We’re home! As of this writing, the Chicago Defender newspaper, 104 years young, has moved to its new offices at 4445 S. King Dr.

We’re home! As of this writing, the Chicago Defender newspaper, 104 years young, has moved to its new offices at 4445 S. King Dr.

The Defender has come home to Bronzeville, making the move after three years downtown at 200 S. Michigan Ave.

It is said that a move is one of the most traumatic occurrences in a life. My family and I have personally moved 17 times, from Pittsburgh to Philadelphia; to Lansing, Michigan; St. Louis; Chicago; back to Pittsburgh; and now back to Chicago. Let me tell you, next to a death in the family, a move is traumatic.

It is also traumatic in the life of a newspaper. We get comfortable in our surroundings. We get used to having our stuff right here, the lights right there, our chair facing the door or the window.

Now they’ve moved our stuff, and we have to get used to that as well.

But we’ve moved back home.

The history of the Defender and the history of Bronzeville are inextricably linked. It was the Chicago Defender, under the leadership of founder Robert S. Abbott, who exhorted Black people in the South to come to Chicago and take advantage of the opportunities here. He told southern Blacks that they didn’t have to sharecrop or work the land in a segregated-by-law society.

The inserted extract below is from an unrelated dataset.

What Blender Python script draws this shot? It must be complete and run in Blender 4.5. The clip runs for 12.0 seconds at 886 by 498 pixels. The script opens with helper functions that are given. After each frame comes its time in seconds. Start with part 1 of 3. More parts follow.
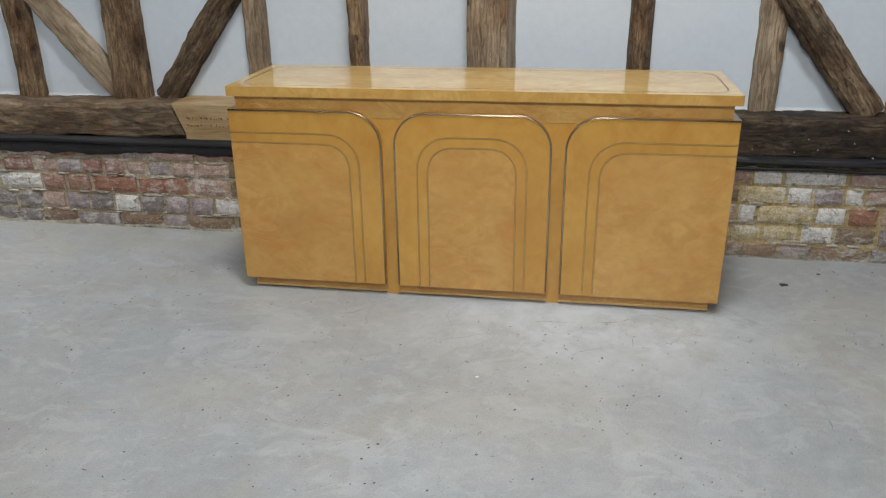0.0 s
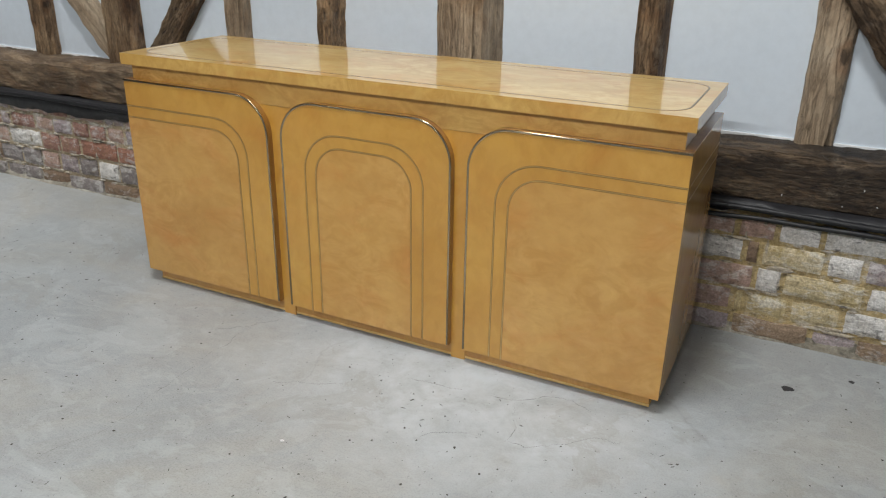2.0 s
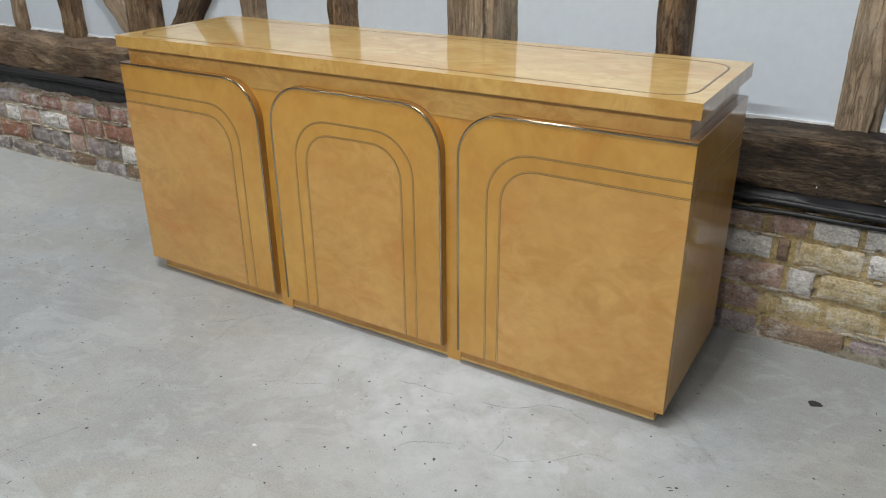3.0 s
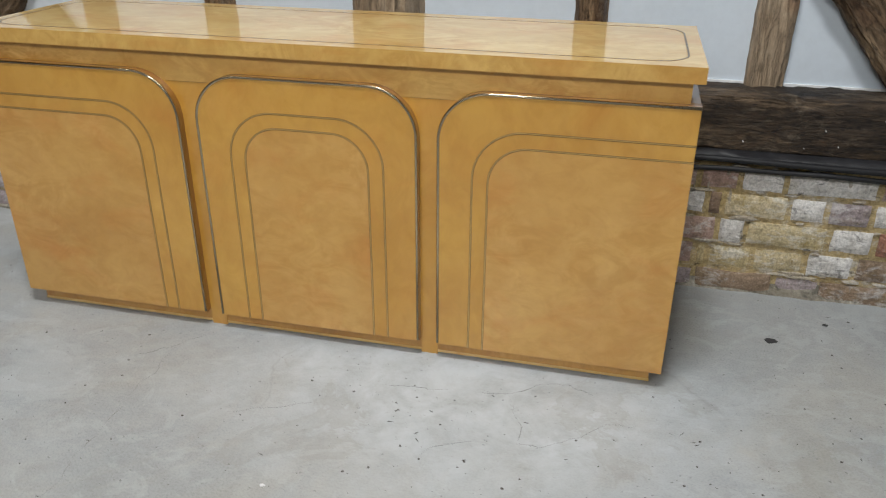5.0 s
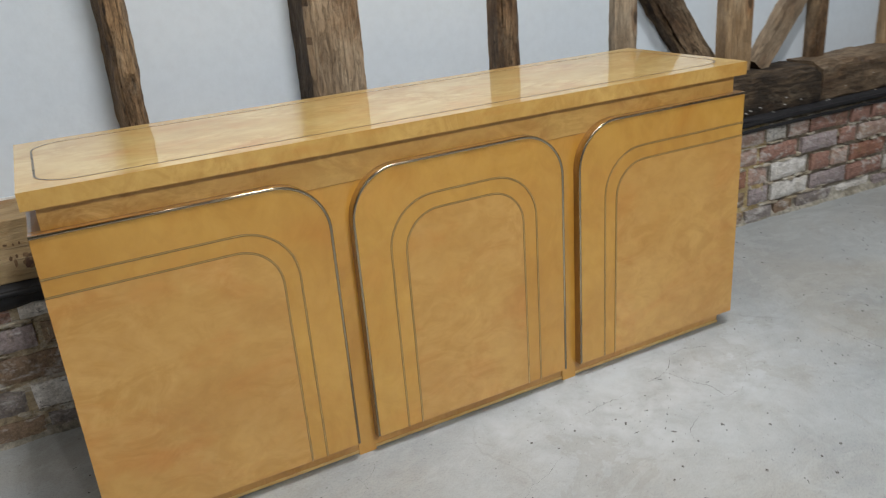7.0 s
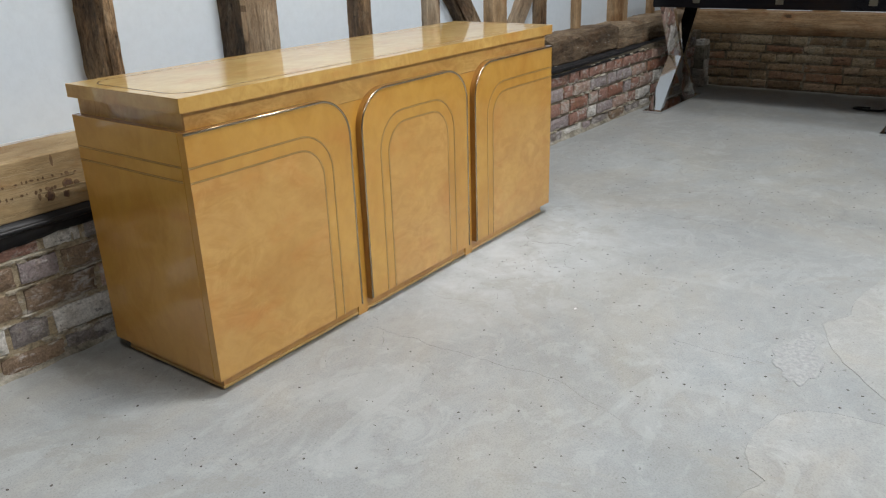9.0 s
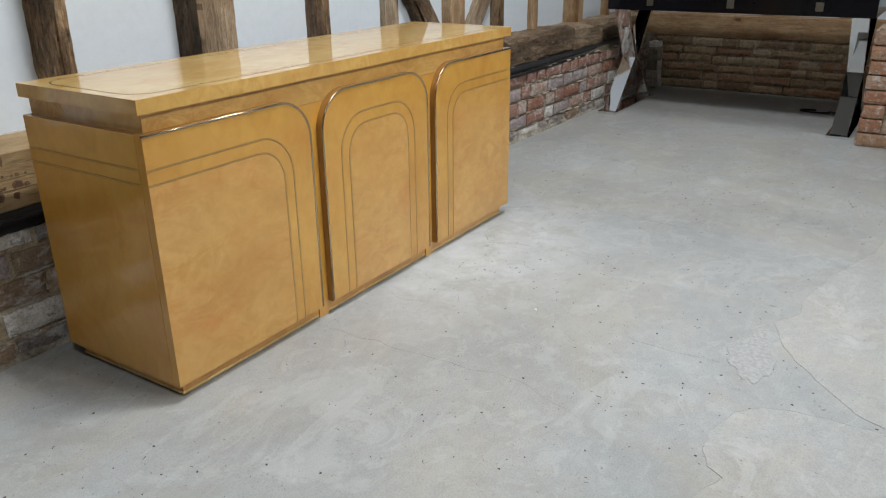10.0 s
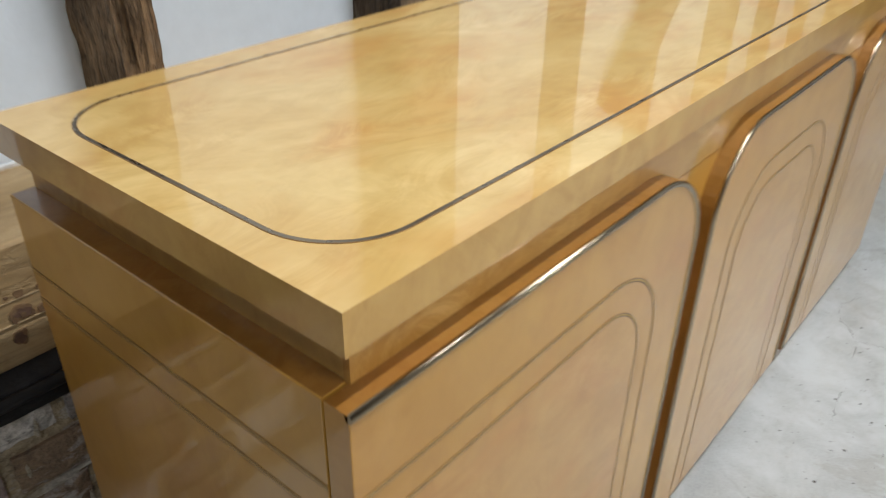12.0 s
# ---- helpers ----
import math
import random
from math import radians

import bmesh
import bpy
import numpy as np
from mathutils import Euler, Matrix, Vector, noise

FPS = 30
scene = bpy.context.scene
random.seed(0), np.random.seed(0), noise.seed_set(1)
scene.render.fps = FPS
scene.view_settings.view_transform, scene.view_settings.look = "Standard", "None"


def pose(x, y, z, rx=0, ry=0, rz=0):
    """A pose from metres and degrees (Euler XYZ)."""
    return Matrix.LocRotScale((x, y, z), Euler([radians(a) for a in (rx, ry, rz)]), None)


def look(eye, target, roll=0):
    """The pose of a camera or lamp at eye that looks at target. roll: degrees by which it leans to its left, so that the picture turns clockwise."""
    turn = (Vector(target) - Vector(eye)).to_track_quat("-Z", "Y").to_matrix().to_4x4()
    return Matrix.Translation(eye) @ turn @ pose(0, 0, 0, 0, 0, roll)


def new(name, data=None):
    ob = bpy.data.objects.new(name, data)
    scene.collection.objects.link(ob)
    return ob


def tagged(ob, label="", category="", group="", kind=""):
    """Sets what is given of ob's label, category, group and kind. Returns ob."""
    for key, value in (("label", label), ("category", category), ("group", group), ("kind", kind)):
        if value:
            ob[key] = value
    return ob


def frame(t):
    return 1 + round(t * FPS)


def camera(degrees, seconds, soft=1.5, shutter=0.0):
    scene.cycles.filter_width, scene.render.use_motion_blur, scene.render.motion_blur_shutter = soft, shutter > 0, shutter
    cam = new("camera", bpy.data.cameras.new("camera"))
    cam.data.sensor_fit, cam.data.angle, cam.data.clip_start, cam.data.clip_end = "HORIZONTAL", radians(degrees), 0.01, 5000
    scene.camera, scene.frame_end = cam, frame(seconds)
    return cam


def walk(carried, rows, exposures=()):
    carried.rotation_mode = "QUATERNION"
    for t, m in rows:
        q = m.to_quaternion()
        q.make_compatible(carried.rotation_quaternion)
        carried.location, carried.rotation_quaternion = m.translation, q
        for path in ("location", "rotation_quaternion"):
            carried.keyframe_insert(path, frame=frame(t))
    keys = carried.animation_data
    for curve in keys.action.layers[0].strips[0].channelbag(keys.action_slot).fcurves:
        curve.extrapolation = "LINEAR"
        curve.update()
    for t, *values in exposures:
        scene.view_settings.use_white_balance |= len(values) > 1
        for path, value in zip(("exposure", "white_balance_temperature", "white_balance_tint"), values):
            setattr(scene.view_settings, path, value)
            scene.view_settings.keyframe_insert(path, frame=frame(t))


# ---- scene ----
cam = camera(59.5, 12.0, soft=1.15, shutter=0.28)
PATH = [
    (0, (0.325, -2.504, 1.241), (0.015, -0.681, 0.48), -0.8),
    (0.5, (0.573, -2.346, 1.23), (0.135, -0.526, 0.526), 0.1),
    (1, (0.822, -2.174, 1.21), (0.267, -0.367, 0.556), 1.0),
    (1.5, (0.953, -1.934, 1.172), (0.307, -0.181, 0.458), 1.5),
    (2, (1.082, -1.704, 1.135), (0.272, -0.049, 0.357), 0.9),
    (2.5, (1.178, -1.519, 1.127), (0.248, 0.053, 0.314), -0.3),
    (2.7, (1.184, -1.484, 1.116), (0.231, 0.071, 0.297), -0.5),
    (4.3, (1.103, -1.51, 1.123), (0.206, 0.059, 0.268), -1.1),
    (4.5, (1.009, -1.521, 1.119), (0.246, 0.109, 0.247), -0.4),
    (5, (0.698, -1.57, 1.098), (0.285, 0.177, 0.217), 0.4),
    (5.5, (0.286, -1.519, 1.072), (0.163, 0.285, 0.216), 1.1),
    (6, (-0.118, -1.495, 1.051), (0.097, 0.325, 0.249), 2.1),
    (6.5, (-0.509, -1.448, 1.055), (0.096, 0.309, 0.316), 0.7),
    (6.6, (-0.568, -1.444, 1.075), (0.083, 0.296, 0.334), -0.4),
    (6.7, (-0.614, -1.446, 1.093), (0.072, 0.283, 0.359), -1.8),
    (8.3, (-1.649, -1.367, 1.052), (-0.219, -0.161, 0.344), -2.8),
    (8.5, (-1.733, -1.399, 1.057), (-0.281, -0.224, 0.341), -2.5),
    (9, (-1.876, -1.471, 1.054), (-0.382, -0.361, 0.323), -1.8),
    (9.5, (-1.907, -1.488, 1.059), (-0.373, -0.44, 0.32), -0.9),
    (10, (-1.884, -1.455, 1.068), (-0.327, -0.441, 0.328), -0.7),
    (10.5, (-1.731, -1.232, 1.094), (-0.187, -0.173, 0.391), -1.3),
    (11, (-1.507, -0.902, 1.105), (-0.006, 0.236, 0.435), -2.4),
    (11.3, (-1.406, -0.695, 1.084), (0.068, 0.459, 0.381), -2.0),
    (11.5, (-1.334, -0.578, 1.081), (0.120, 0.577, 0.334), -1.2),
    (11.8, (-1.203, -0.407, 1.052), (0.188, 0.730, 0.171), 0.1),
    (12, (-1.087, -0.270, 1.011), (0.236, 0.830, -0.012), 0.9),
]
walk(cam, [(t, look(eye, target, roll)) for t, eye, target, roll in PATH],
     exposures=[(0.0, -0.22), (0.5, -0.18), (2.0, -0.12), (2.7, -0.10), (4.5, -0.10), (5.5, -0.20), (6.0, -0.28), (6.5, -0.24), (7.5, -0.04), (8.5, 0.05), (10.0, 0.08), (11.0, 0.08), (11.5, 0.10), (12.0, -0.01)])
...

He summoned them north to Chicago, to Detroit, to Pittsburgh, to get jobs in the factories, with automakers and in the steel mills. He also told them that if they came in great enough numbers, those numbers would create even more opportunities.

The neighborhood now known as Bronzeville was originally the “Black Belt,” west to State Street and east to Cottage Grove. It was, by law, the only place Blacks could live, but they lived well, building institutions and churches and businesses.

As more and more Blacks migrated north, they began to overflow those rigid legal boundaries, leading to violent clashes with the residents of those adjoining white neighborhoods.

The Defender was born in 1906, with founder Robert S. Abbott “defending” those residents of the Black Belt against racial, economic and social discrimination, and boldly speaking out on lynching, mob violence and Black disenfranchisement.”